— SOURCE EXCERPT —
- - - -

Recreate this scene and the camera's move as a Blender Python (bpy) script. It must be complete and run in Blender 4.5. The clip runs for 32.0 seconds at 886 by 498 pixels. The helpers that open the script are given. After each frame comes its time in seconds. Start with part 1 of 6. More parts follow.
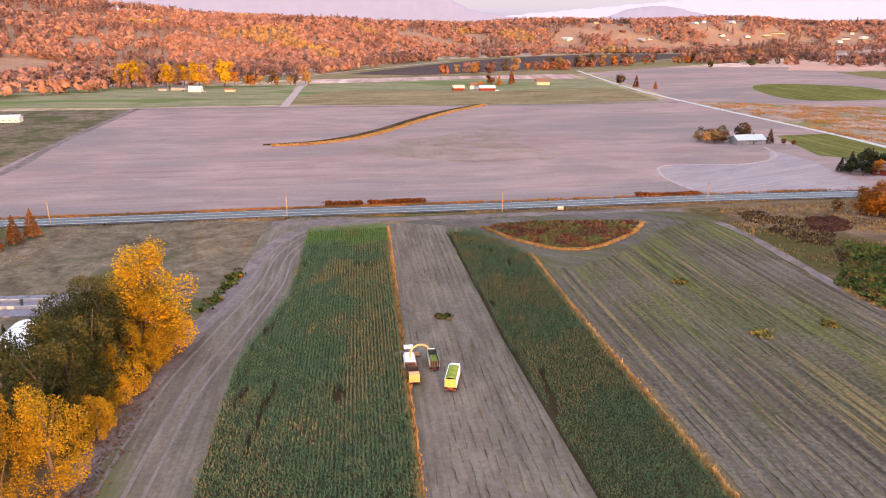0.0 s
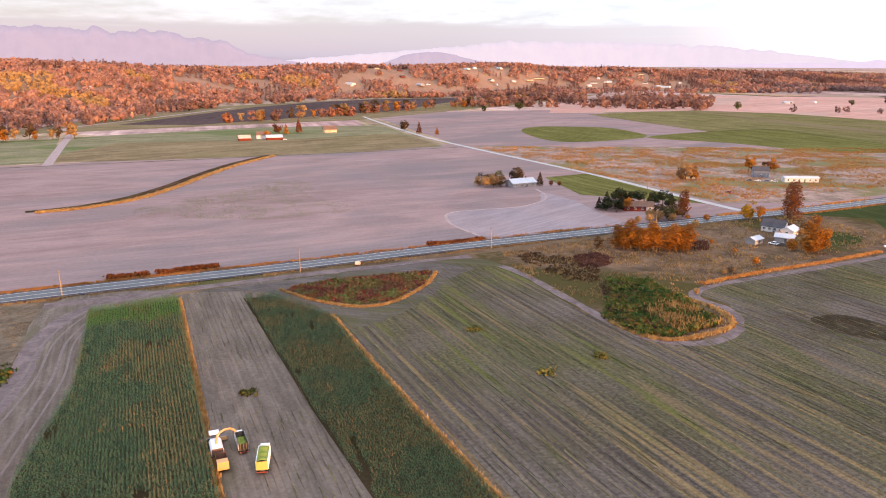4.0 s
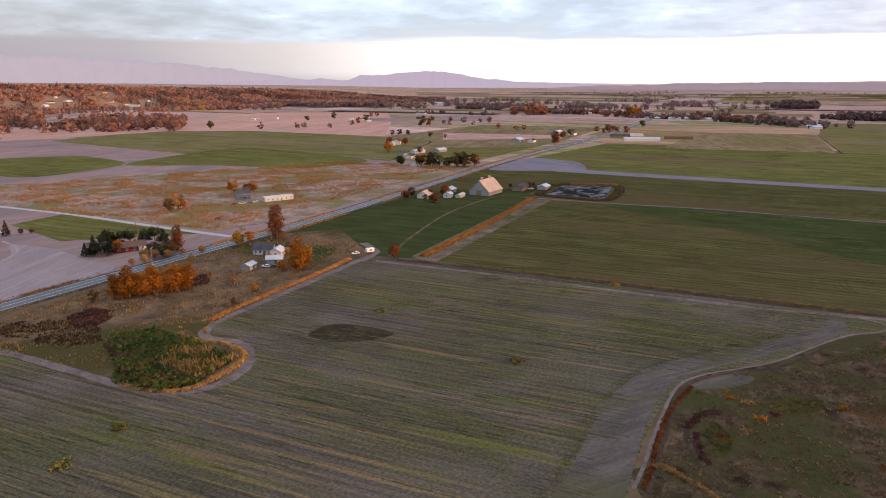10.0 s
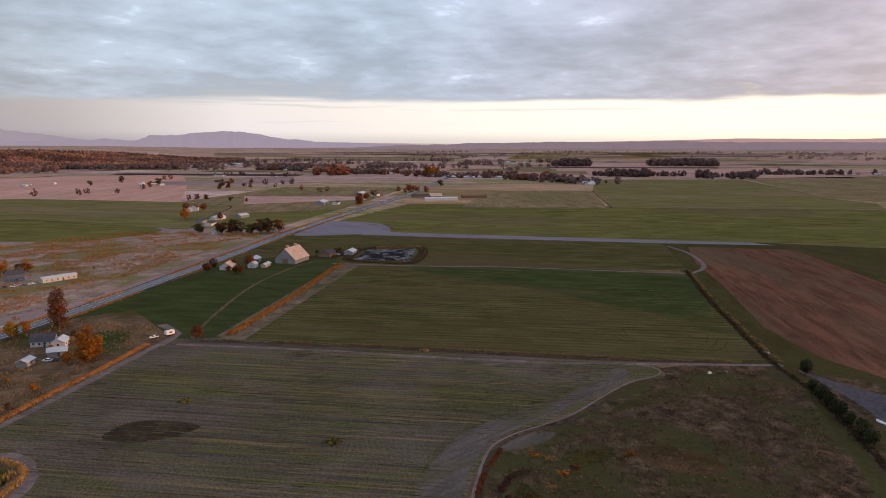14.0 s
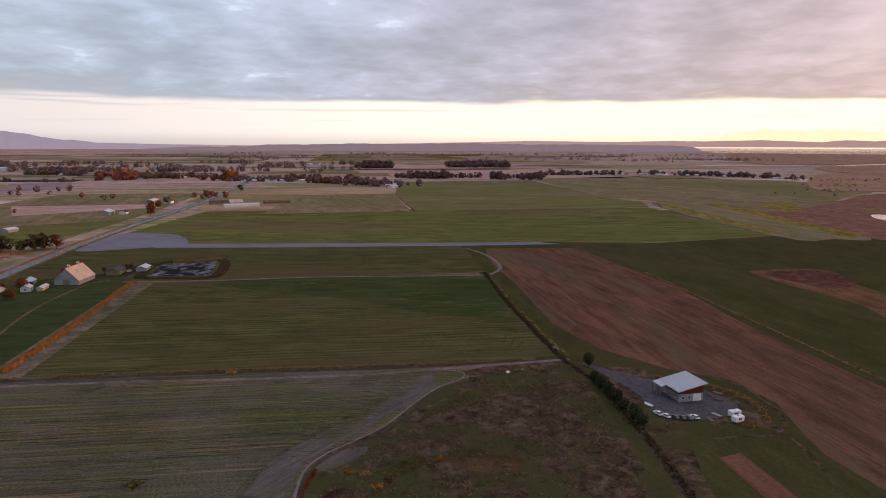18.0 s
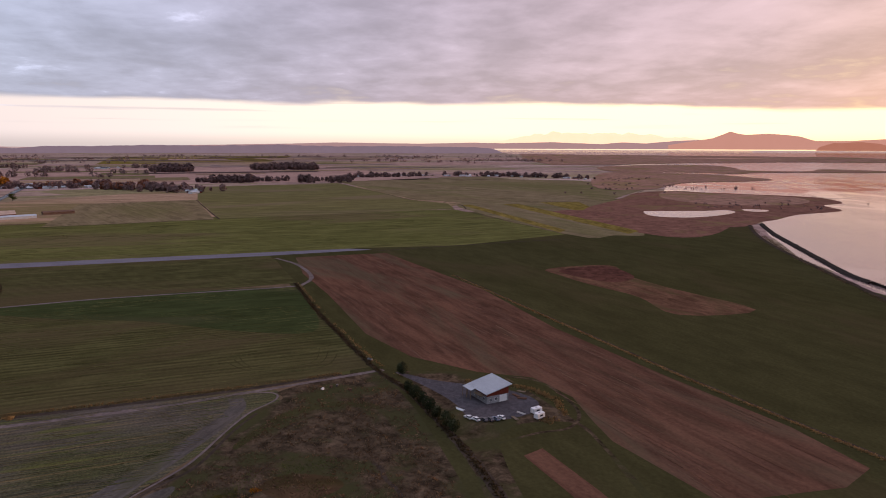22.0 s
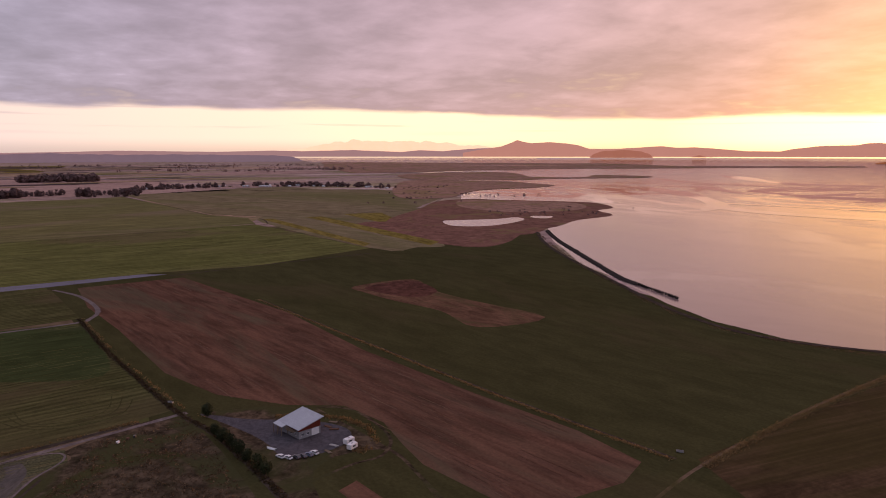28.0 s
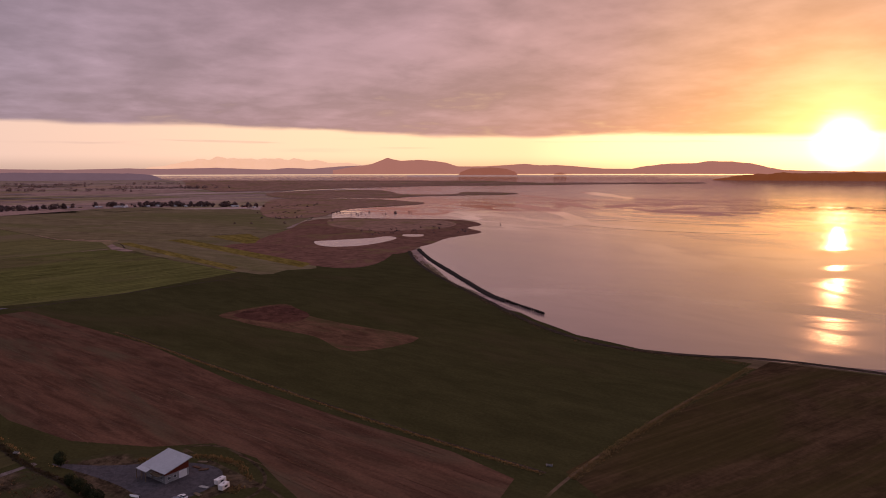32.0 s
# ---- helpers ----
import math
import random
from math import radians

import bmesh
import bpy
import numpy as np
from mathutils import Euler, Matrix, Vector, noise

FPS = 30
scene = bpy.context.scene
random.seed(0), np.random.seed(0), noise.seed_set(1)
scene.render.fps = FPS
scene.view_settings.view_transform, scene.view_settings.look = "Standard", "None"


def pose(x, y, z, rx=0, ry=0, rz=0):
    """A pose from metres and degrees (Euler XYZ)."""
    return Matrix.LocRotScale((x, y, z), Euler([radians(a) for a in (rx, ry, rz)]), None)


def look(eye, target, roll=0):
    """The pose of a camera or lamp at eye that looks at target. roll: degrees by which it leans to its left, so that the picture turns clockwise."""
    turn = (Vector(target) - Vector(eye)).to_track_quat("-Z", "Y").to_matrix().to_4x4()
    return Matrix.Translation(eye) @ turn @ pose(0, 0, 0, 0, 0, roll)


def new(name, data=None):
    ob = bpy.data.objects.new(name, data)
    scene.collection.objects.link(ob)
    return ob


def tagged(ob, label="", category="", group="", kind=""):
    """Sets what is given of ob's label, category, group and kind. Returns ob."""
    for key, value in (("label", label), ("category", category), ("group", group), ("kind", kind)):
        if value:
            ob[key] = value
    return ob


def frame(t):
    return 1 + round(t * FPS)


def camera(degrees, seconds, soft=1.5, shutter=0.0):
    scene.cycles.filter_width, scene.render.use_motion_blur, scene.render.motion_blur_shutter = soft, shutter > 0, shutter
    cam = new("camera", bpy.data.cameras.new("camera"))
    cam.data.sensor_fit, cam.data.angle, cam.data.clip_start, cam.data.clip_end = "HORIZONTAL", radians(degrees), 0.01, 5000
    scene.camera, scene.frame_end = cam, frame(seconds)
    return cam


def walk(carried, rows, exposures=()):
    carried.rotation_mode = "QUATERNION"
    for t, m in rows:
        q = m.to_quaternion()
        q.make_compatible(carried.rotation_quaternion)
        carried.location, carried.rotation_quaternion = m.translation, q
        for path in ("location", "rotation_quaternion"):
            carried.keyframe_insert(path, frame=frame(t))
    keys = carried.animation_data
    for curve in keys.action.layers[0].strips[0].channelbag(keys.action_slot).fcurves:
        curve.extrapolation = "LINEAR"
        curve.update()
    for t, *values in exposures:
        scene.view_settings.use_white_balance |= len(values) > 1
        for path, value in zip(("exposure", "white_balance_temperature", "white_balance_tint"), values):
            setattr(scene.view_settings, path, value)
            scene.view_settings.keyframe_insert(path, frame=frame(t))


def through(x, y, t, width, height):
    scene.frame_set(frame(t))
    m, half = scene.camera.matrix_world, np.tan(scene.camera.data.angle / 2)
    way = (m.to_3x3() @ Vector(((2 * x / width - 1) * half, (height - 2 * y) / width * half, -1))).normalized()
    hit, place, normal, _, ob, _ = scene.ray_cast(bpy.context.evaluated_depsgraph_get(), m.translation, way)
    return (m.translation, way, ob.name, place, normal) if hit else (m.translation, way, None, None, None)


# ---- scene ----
FOV = 64.84
# seconds, x, y, z, pitch, yaw, roll
PATH = [
    (0.0, -0.00, 0.00, 70.00, -17.671, 0.000, -0.055),
    (0.5, 0.05, 0.09, 70.73, -17.661, -2.703, 0.026),
    (1.0, -0.09, -0.01, 71.56, -17.669, -5.471, 0.163),
    (1.5, -0.30, -0.26, 72.47, -17.649, -7.791, 0.148),
    (2.0, -0.26, -0.49, 73.54, -17.245, -9.373, 0.099),
    (2.5, -0.26, -0.82, 74.61, -16.289, -10.410, 0.040),
    (4.5, -0.50, -3.62, 78.55, -14.056, -20.212, 0.052),
    (5.0, -0.60, -4.15, 79.34, -14.028, -23.595, 0.063),
    (5.5, -0.64, -4.08, 80.08, -14.005, -26.965, 0.107),
    (6.0, -0.43, -4.13, 80.90, -13.988, -30.259, 0.069),
    (6.5, -0.61, -4.80, 82.04, -13.997, -34.291, 0.024),
    (7.0, -0.99, -5.75, 83.07, -13.992, -38.637, -0.015),
    (7.5, -1.23, -5.21, 83.89, -13.982, -42.880, 0.047),
    (8.0, -1.30, -4.79, 84.76, -14.000, -46.742, 0.052),
    (8.5, -1.75, -4.72, 85.69, -13.877, -50.203, 0.111),
    (9.0, -1.99, -4.63, 86.66, -13.709, -53.259, 0.070),
    (9.5, -2.31, -4.49, 87.55, -13.474, -55.712, 0.093),
    (10.0, -2.52, -4.70, 88.58, -13.160, -57.803, 0.141),
    (10.5, -2.39, -5.25, 89.66, -12.788, -59.742, 0.061),
    (11.0, -2.72, -5.39, 90.64, -12.352, -61.720, 0.029),
    (11.5, -3.11, -5.48, 91.63, -11.786, -63.748, 0.052),
    (12.0, -3.37, -5.29, 92.57, -10.669, -65.740, 0.057),
    (12.5, -3.70, -5.22, 93.46, -8.972, -67.720, 0.057),
    (13.0, -4.14, -5.37, 94.37, -8.483, -69.733, 0.039),
    (13.5, -4.19, -5.37, 95.31, -8.470, -71.731, 0.014),
    (14.0, -4.27, -5.34, 96.29, -8.490, -73.716, 0.000),
    (14.5, -4.41, -5.41, 97.10, -8.474, -75.705, 0.011),
    (16.5, -6.05, -6.14, 100.72, -8.486, -83.632, -0.001),
    (17.0, -6.76, -6.02, 101.36, -8.456, -85.685, 0.101),
    (17.5, -7.21, -5.78, 102.26, -8.436, -87.730, 0.118),
    (18.0, -7.20, -5.79, 103.16, -8.426, -89.696, 0.151),
    (18.5, -6.94, -5.96, 103.90, -8.410, -91.670, 0.156),
    (19.0, -6.46, -6.34, 104.56, -8.397, -93.602, 0.103),
    (19.5, -5.88, -6.62, 105.07, -8.372, -95.550, 0.094),
    (20.0, -5.51, -7.18, 105.55, -8.342, -97.445, 0.108),
    (20.5, -5.23, -7.44, 106.16, -8.293, -99.335, 0.201),
    (21.0, -5.32, -7.53, 107.11, -8.324, -101.285, 0.120),
    (21.5, -5.82, -7.25, 108.14, -8.316, -103.234, 0.182),
    (22.0, -6.68, -6.90, 109.44, -8.333, -105.197, 0.162),
    (22.5, -7.58, -6.58, 110.70, -8.330, -107.157, 0.173),
    (23.0, -8.45, -6.60, 111.98, -8.346, -109.050, 0.085),
    (23.5, -8.79, -6.22, 112.96, -8.319, -111.019, 0.092),
    (24.0, -9.14, -6.07, 114.01, -8.304, -112.963, 0.086),
    (24.5, -9.40, -5.92, 114.99, -8.293, -114.893, 0.084),
    (25.0, -9.32, -5.61, 115.90, -8.245, -116.635, 0.072),
    (25.5, -9.39, -5.58, 116.89, -8.247, -117.710, 0.047),
    (26.0, -9.53, -5.62, 117.82, -8.230, -118.741, -0.009),
    (26.5, -9.63, -5.82, 118.65, -8.176, -120.014, -0.008),
    (28.5, -9.26, -5.60, 121.64, -7.618, -121.660, 0.003),
    (29.0, -9.68, -5.41, 122.00, -7.362, -122.523, -0.010),
    (29.5, -10.00, -5.16, 122.86, -7.232, -123.931, -0.053),
    (30.0, -10.36, -4.93, 123.53, -7.006, -125.492, -0.052),
    (30.5, -10.71, -4.75, 124.54, -6.873, -127.065, -0.127),
    (31.0, -10.97, -4.64, 125.29, -6.648, -128.632, -0.116),
    (31.5, -11.11, -4.65, 125.81, -6.507, -130.233, -0.157),
    (32.0, -11.03, -4.53, 126.21, -6.467, -131.794, -0.078),
]
cam = camera(FOV, 32.0, soft=1.0, shutter=0.0)
EXPOSURE = [(0, 1.38, 6550, 13), (2.5, 1.34, 6550, 13), (5, 1.12, 6550, 13), (7, 0.96, 6550, 12), (9, 0.64, 6550, 12), (11, 0.25, 6550, 13), (13, -0.10, 6550, 13), (17, -0.16, 6600, 15), (20, -0.24, 6550, 20), (23, -0.34, 6600, 27), (26, -0.46, 6900, 35), (29, -0.68, 7000, 36), (32, -1.03, 7300, 46)]
walk(cam, [(t, pose(x, y, z, 90 + p, 0, w) @ pose(0, 0, 0, 0, 0, r)) for t, x, y, z, p, w, r in PATH], EXPOSURE)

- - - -

— GIVEN REQUEST —
Of the lines above, extract only those from the line with "for path in" to the line with "return (m.translation, way, ob.name, place, normal)", both included, exactly as written.

— REPLY TO THE EXERCISE —
        for path in ("location", "rotation_quaternion"):
            carried.keyframe_insert(path, frame=frame(t))
    keys = carried.animation_data
    for curve in keys.action.layers[0].strips[0].channelbag(keys.action_slot).fcurves:
        curve.extrapolation = "LINEAR"
        curve.update()
    for t, *values in exposures:
        scene.view_settings.use_white_balance |= len(values) > 1
        for path, value in zip(("exposure", "white_balance_temperature", "white_balance_tint"), values):
            setattr(scene.view_settings, path, value)
            scene.view_settings.keyframe_insert(path, frame=frame(t))


def through(x, y, t, width, height):
    scene.frame_set(frame(t))
    m, half = scene.camera.matrix_world, np.tan(scene.camera.data.angle / 2)
    way = (m.to_3x3() @ Vector(((2 * x / width - 1) * half, (height - 2 * y) / width * half, -1))).normalized()
    hit, place, normal, _, ob, _ = scene.ray_cast(bpy.context.evaluated_depsgraph_get(), m.translation, way)
    return (m.translation, way, ob.name, place, normal) if hit else (m.translation, way, None, None, None)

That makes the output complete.